┌─ Input for this task
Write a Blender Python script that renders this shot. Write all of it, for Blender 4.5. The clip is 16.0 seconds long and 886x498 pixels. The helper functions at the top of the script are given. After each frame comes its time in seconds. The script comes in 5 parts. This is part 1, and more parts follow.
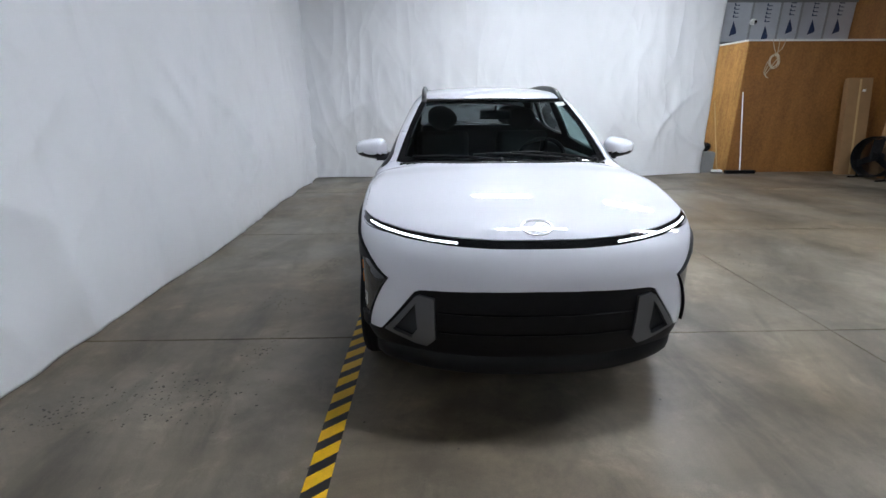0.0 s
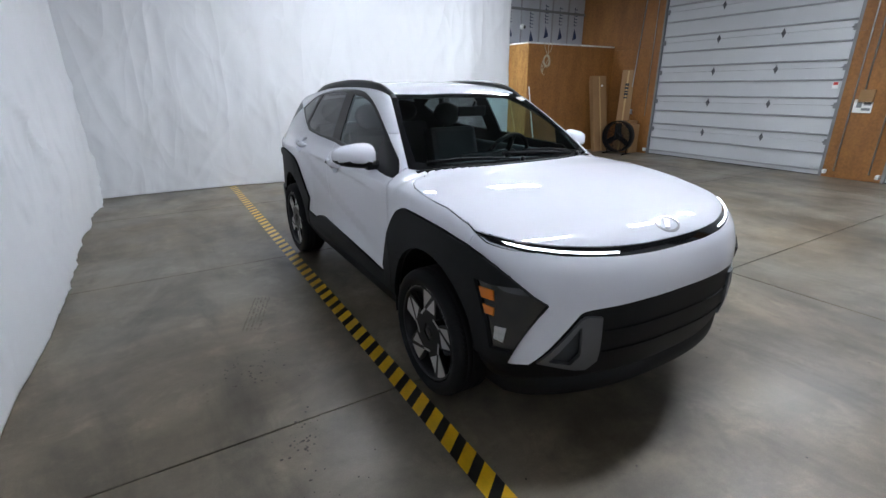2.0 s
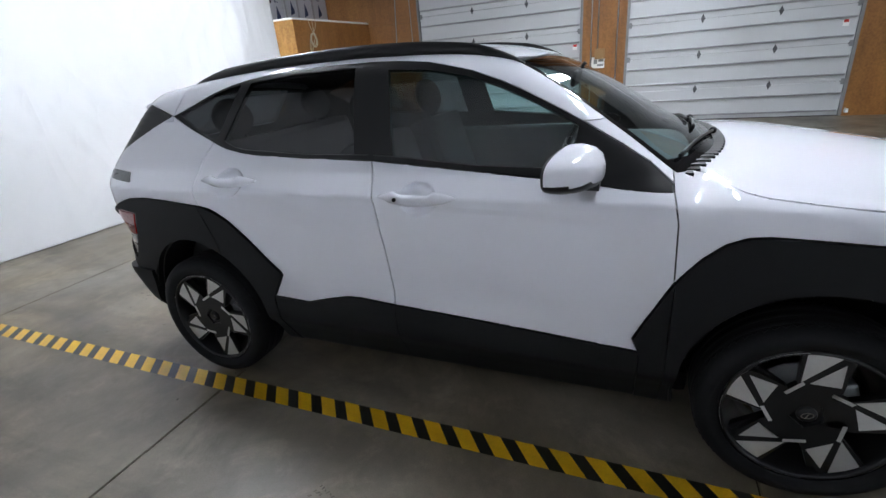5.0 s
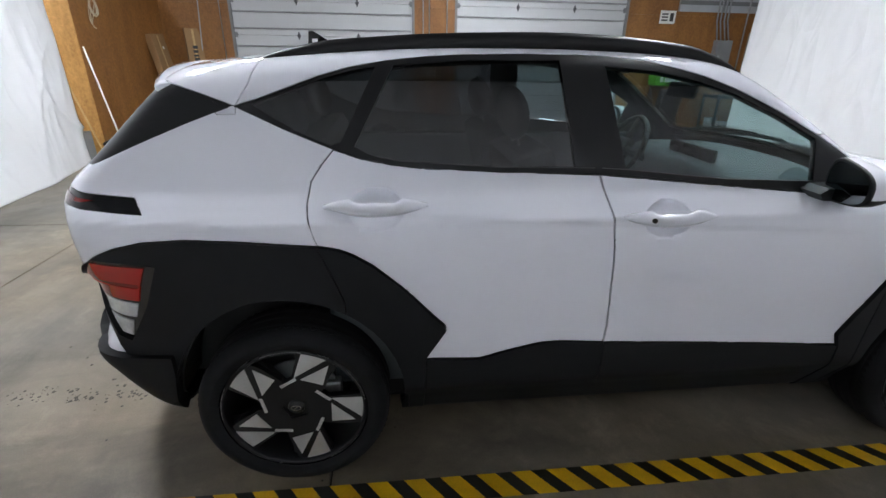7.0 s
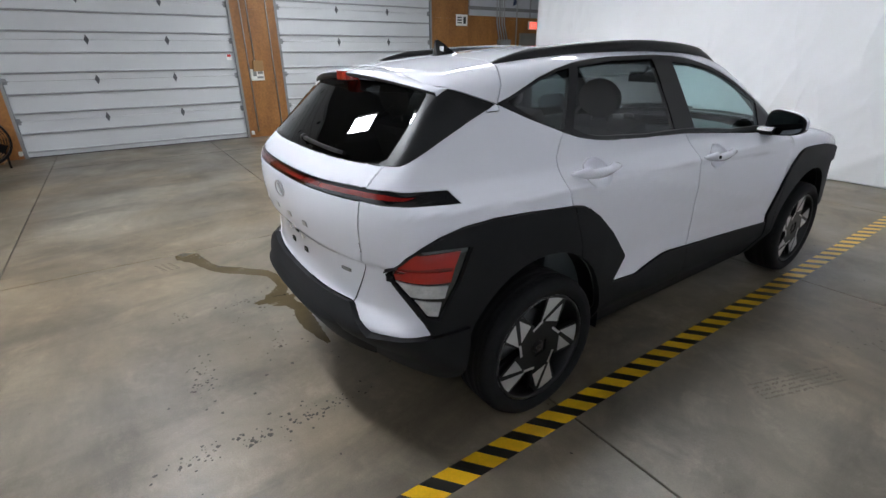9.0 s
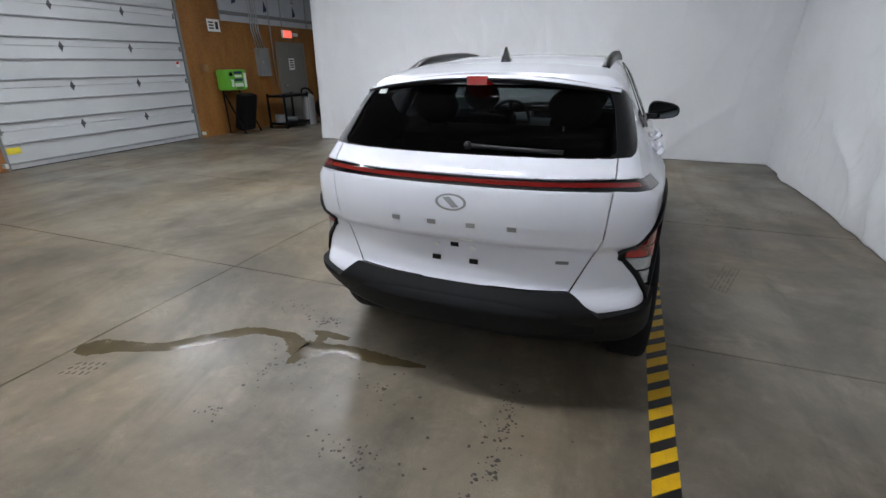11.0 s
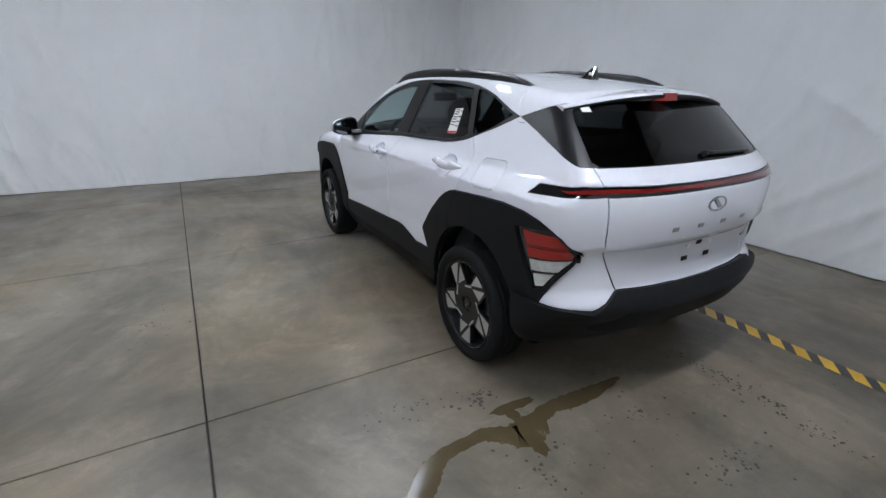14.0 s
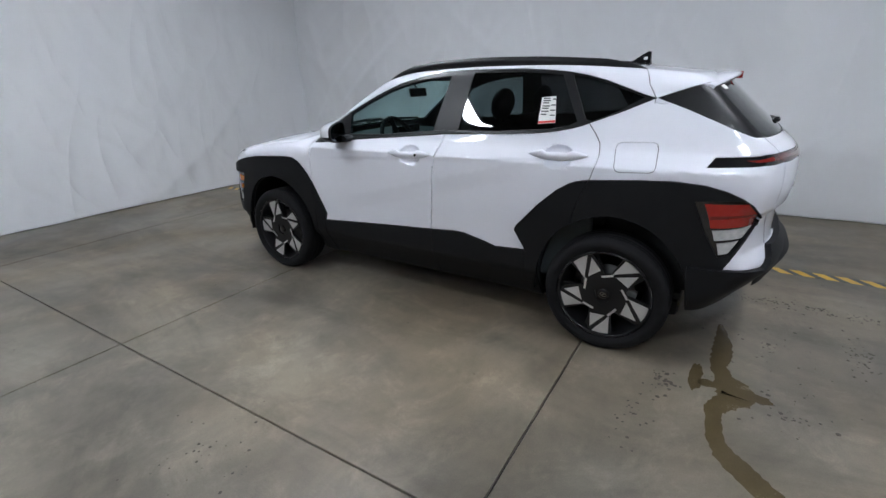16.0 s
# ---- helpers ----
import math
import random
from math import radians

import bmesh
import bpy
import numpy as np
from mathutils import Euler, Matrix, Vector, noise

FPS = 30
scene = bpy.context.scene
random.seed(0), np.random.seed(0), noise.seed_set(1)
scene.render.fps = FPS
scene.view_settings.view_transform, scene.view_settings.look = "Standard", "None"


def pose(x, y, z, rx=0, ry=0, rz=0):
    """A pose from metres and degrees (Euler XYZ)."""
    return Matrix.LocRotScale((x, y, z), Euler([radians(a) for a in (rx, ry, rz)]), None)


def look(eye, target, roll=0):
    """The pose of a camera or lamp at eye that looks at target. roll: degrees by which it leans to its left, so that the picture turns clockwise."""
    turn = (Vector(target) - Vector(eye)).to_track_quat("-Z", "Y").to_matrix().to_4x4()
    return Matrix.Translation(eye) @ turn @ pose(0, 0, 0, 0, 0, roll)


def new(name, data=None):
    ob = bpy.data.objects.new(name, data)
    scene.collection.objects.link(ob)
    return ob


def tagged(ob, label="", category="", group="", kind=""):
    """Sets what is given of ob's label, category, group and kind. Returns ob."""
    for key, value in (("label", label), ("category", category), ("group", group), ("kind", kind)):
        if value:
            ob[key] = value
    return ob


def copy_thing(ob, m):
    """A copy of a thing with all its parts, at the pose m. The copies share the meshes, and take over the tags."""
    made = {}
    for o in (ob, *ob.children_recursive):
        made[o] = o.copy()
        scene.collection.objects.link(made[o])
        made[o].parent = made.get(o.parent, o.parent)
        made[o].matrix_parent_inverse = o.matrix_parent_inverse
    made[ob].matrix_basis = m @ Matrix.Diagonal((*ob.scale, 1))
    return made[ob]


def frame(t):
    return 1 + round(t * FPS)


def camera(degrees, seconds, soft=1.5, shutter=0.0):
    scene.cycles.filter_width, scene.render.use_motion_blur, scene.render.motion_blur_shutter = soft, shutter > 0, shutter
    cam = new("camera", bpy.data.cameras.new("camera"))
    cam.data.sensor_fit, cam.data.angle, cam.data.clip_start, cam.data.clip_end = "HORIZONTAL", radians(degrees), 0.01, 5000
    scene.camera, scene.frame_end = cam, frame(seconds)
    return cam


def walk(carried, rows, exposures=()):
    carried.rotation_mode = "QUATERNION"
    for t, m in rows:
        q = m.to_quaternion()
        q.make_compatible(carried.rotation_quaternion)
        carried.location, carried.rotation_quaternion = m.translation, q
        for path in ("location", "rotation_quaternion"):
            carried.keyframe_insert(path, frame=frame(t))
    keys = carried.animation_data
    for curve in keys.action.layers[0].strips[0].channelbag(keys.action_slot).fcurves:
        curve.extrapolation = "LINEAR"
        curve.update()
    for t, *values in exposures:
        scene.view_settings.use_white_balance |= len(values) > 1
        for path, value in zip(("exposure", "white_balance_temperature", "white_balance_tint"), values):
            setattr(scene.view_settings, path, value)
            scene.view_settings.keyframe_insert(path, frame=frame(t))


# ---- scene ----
cam = camera(87.9, 16.0)
PATH = [
    (0, (-0.464, -4.0, 1.538), (-0.425, -2.103, 0.906), -0.3),
    (0.5, (-0.828, -3.865, 1.563), (-0.541, -2.001, 0.899), 0.1),
    (1, (-1.234, -3.733, 1.556), (-0.684, -1.928, 0.895), 1.3),
    (1.5, (-1.59, -3.503, 1.545), (-0.804, -1.783, 0.893), 1.0),
    (2, (-1.896, -3.205, 1.556), (-0.921, -1.589, 0.895), -0.2),
    (2.5, (-2.201, -2.884, 1.549), (-1.058, -1.378, 0.896), -2.1),
    (3, (-2.335, -2.465, 1.534), (-1.061, -1.075, 0.868), -3.5),
    (3.5, (-2.392, -2.052, 1.526), (-1.019, -0.781, 0.819), -5.3),
    (4, (-2.403, -1.603, 1.53), (-0.917, -0.475, 0.811), -6.2),
    (6.5, (-2.276, 0.52, 1.522), (-0.433, 0.543, 0.743), 0.0),
    (7, (-2.23, 0.954, 1.539), (-0.397, 0.747, 0.764), 1.0),
    (7.5, (-2.233, 1.381, 1.562), (-0.443, 0.969, 0.771), 0.6),
    (8, (-2.297, 1.843, 1.578), (-0.568, 1.204, 0.804), 0.3),
    (8.5, (-2.199, 2.259, 1.573), (-0.553, 1.424, 0.804), -0.4),
    (9, (-2.055, 2.66, 1.553), (-0.529, 1.624, 0.78), -0.6),
    (11.5, (-0.156, 3.932, 1.55), (0.213, 2.108, 0.819), 0.2),
    (12, (0.321, 3.934, 1.537), (0.369, 2.067, 0.823), 1.1),
    (12.5, (0.777, 3.82, 1.542), (0.541, 1.967, 0.827), 1.4),
    (13, (1.262, 3.754, 1.538), (0.779, 1.946, 0.831), 1.5),
    (13.5, (1.734, 3.562, 1.53), (1.006, 1.832, 0.84), 1.6),
    (14, (2.145, 3.331, 1.553), (1.223, 1.697, 0.86), 0.5),
    (14.5, (2.574, 3.047, 1.547), (1.457, 1.527, 0.883), -0.4),
    (15, (2.851, 2.646, 1.554), (1.559, 1.275, 0.883), -1.2),
    (15.5, (3.134, 2.262, 1.528), (1.687, 1.062, 0.844), -1.5),
    (16, (3.301, 1.81, 1.497), (1.711, 0.813, 0.806), -1.6),
]
walk(cam, [(t, look(eye, target, roll)) for t, eye, target, roll in PATH],
     [(0, .08, 6200, 10), (2, .15, 6150, 10), (4, .25, 6150, 10), (6.5, .50, 6450, 10), (8.5, .38, 6450, 10), (9, .34, 6450, 10), (11.5, -.10, 6400, 10), (12.5, -.22, 6250, 10), (14.5, -.33, 6200, 10), (16, -.24, 6200, 10)])
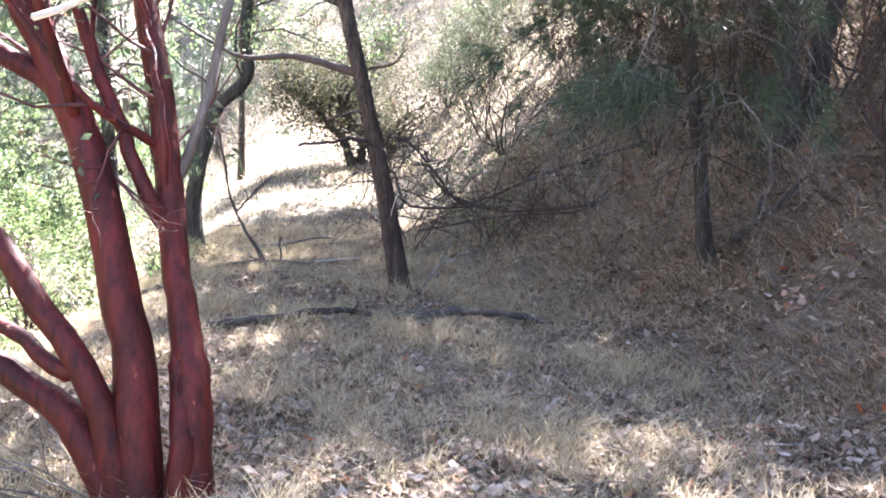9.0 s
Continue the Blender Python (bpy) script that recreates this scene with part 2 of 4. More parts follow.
└─
# [Task statement]
Copy each line exactly, and leave the pictures out of your copy.

# [Result of this exercise]
Write a Blender Python script that renders this shot. Write all of it, for Blender 4.5. The clip is 16.0 seconds long and 886x498 pixels. The helper functions at the top of the script are given. After each frame comes its time in seconds. The script comes in 5 parts. This is part 1, and more parts follow.
0.0 s
2.0 s
5.0 s
7.0 s
9.0 s
11.0 s
14.0 s
16.0 s
# ---- helpers ----
import math
import random
from math import radians

import bmesh
import bpy
import numpy as np
from mathutils import Euler, Matrix, Vector, noise

FPS = 30
scene = bpy.context.scene
random.seed(0), np.random.seed(0), noise.seed_set(1)
scene.render.fps = FPS
scene.view_settings.view_transform, scene.view_settings.look = "Standard", "None"


def pose(x, y, z, rx=0, ry=0, rz=0):
    """A pose from metres and degrees (Euler XYZ)."""
    return Matrix.LocRotScale((x, y, z), Euler([radians(a) for a in (rx, ry, rz)]), None)


def look(eye, target, roll=0):
    """The pose of a camera or lamp at eye that looks at target. roll: degrees by which it leans to its left, so that the picture turns clockwise."""
    turn = (Vector(target) - Vector(eye)).to_track_quat("-Z", "Y").to_matrix().to_4x4()
    return Matrix.Translation(eye) @ turn @ pose(0, 0, 0, 0, 0, roll)


def new(name, data=None):
    ob = bpy.data.objects.new(name, data)
    scene.collection.objects.link(ob)
    return ob


def tagged(ob, label="", category="", group="", kind=""):
    """Sets what is given of ob's label, category, group and kind. Returns ob."""
    for key, value in (("label", label), ("category", category), ("group", group), ("kind", kind)):
        if value:
            ob[key] = value
    return ob


def copy_thing(ob, m):
    """A copy of a thing with all its parts, at the pose m. The copies share the meshes, and take over the tags."""
    made = {}
    for o in (ob, *ob.children_recursive):
        made[o] = o.copy()
        scene.collection.objects.link(made[o])
        made[o].parent = made.get(o.parent, o.parent)
        made[o].matrix_parent_inverse = o.matrix_parent_inverse
    made[ob].matrix_basis = m @ Matrix.Diagonal((*ob.scale, 1))
    return made[ob]


def frame(t):
    return 1 + round(t * FPS)


def camera(degrees, seconds, soft=1.5, shutter=0.0):
    scene.cycles.filter_width, scene.render.use_motion_blur, scene.render.motion_blur_shutter = soft, shutter > 0, shutter
    cam = new("camera", bpy.data.cameras.new("camera"))
    cam.data.sensor_fit, cam.data.angle, cam.data.clip_start, cam.data.clip_end = "HORIZONTAL", radians(degrees), 0.01, 5000
    scene.camera, scene.frame_end = cam, frame(seconds)
    return cam


def walk(carried, rows, exposures=()):
    carried.rotation_mode = "QUATERNION"
    for t, m in rows:
        q = m.to_quaternion()
        q.make_compatible(carried.rotation_quaternion)
        carried.location, carried.rotation_quaternion = m.translation, q
        for path in ("location", "rotation_quaternion"):
            carried.keyframe_insert(path, frame=frame(t))
    keys = carried.animation_data
    for curve in keys.action.layers[0].strips[0].channelbag(keys.action_slot).fcurves:
        curve.extrapolation = "LINEAR"
        curve.update()
    for t, *values in exposures:
        scene.view_settings.use_white_balance |= len(values) > 1
        for path, value in zip(("exposure", "white_balance_temperature", "white_balance_tint"), values):
            setattr(scene.view_settings, path, value)
            scene.view_settings.keyframe_insert(path, frame=frame(t))


# ---- scene ----
cam = camera(87.9, 16.0)
PATH = [
    (0, (-0.464, -4.0, 1.538), (-0.425, -2.103, 0.906), -0.3),
    (0.5, (-0.828, -3.865, 1.563), (-0.541, -2.001, 0.899), 0.1),
    (1, (-1.234, -3.733, 1.556), (-0.684, -1.928, 0.895), 1.3),
    (1.5, (-1.59, -3.503, 1.545), (-0.804, -1.783, 0.893), 1.0),
    (2, (-1.896, -3.205, 1.556), (-0.921, -1.589, 0.895), -0.2),
    (2.5, (-2.201, -2.884, 1.549), (-1.058, -1.378, 0.896), -2.1),
    (3, (-2.335, -2.465, 1.534), (-1.061, -1.075, 0.868), -3.5),
    (3.5, (-2.392, -2.052, 1.526), (-1.019, -0.781, 0.819), -5.3),
    (4, (-2.403, -1.603, 1.53), (-0.917, -0.475, 0.811), -6.2),
    (6.5, (-2.276, 0.52, 1.522), (-0.433, 0.543, 0.743), 0.0),
    (7, (-2.23, 0.954, 1.539), (-0.397, 0.747, 0.764), 1.0),
    (7.5, (-2.233, 1.381, 1.562), (-0.443, 0.969, 0.771), 0.6),
    (8, (-2.297, 1.843, 1.578), (-0.568, 1.204, 0.804), 0.3),
    (8.5, (-2.199, 2.259, 1.573), (-0.553, 1.424, 0.804), -0.4),
    (9, (-2.055, 2.66, 1.553), (-0.529, 1.624, 0.78), -0.6),
    (11.5, (-0.156, 3.932, 1.55), (0.213, 2.108, 0.819), 0.2),
    (12, (0.321, 3.934, 1.537), (0.369, 2.067, 0.823), 1.1),
    (12.5, (0.777, 3.82, 1.542), (0.541, 1.967, 0.827), 1.4),
    (13, (1.262, 3.754, 1.538), (0.779, 1.946, 0.831), 1.5),
    (13.5, (1.734, 3.562, 1.53), (1.006, 1.832, 0.84), 1.6),
    (14, (2.145, 3.331, 1.553), (1.223, 1.697, 0.86), 0.5),
    (14.5, (2.574, 3.047, 1.547), (1.457, 1.527, 0.883), -0.4),
    (15, (2.851, 2.646, 1.554), (1.559, 1.275, 0.883), -1.2),
    (15.5, (3.134, 2.262, 1.528), (1.687, 1.062, 0.844), -1.5),
    (16, (3.301, 1.81, 1.497), (1.711, 0.813, 0.806), -1.6),
]
walk(cam, [(t, look(eye, target, roll)) for t, eye, target, roll in PATH],
     [(0, .08, 6200, 10), (2, .15, 6150, 10), (4, .25, 6150, 10), (6.5, .50, 6450, 10), (8.5, .38, 6450, 10), (9, .34, 6450, 10), (11.5, -.10, 6400, 10), (12.5, -.22, 6250, 10), (14.5, -.33, 6200, 10), (16, -.24, 6200, 10)])
9.0 s
Continue the Blender Python (bpy) script that recreates this scene with part 2 of 4. More parts follow.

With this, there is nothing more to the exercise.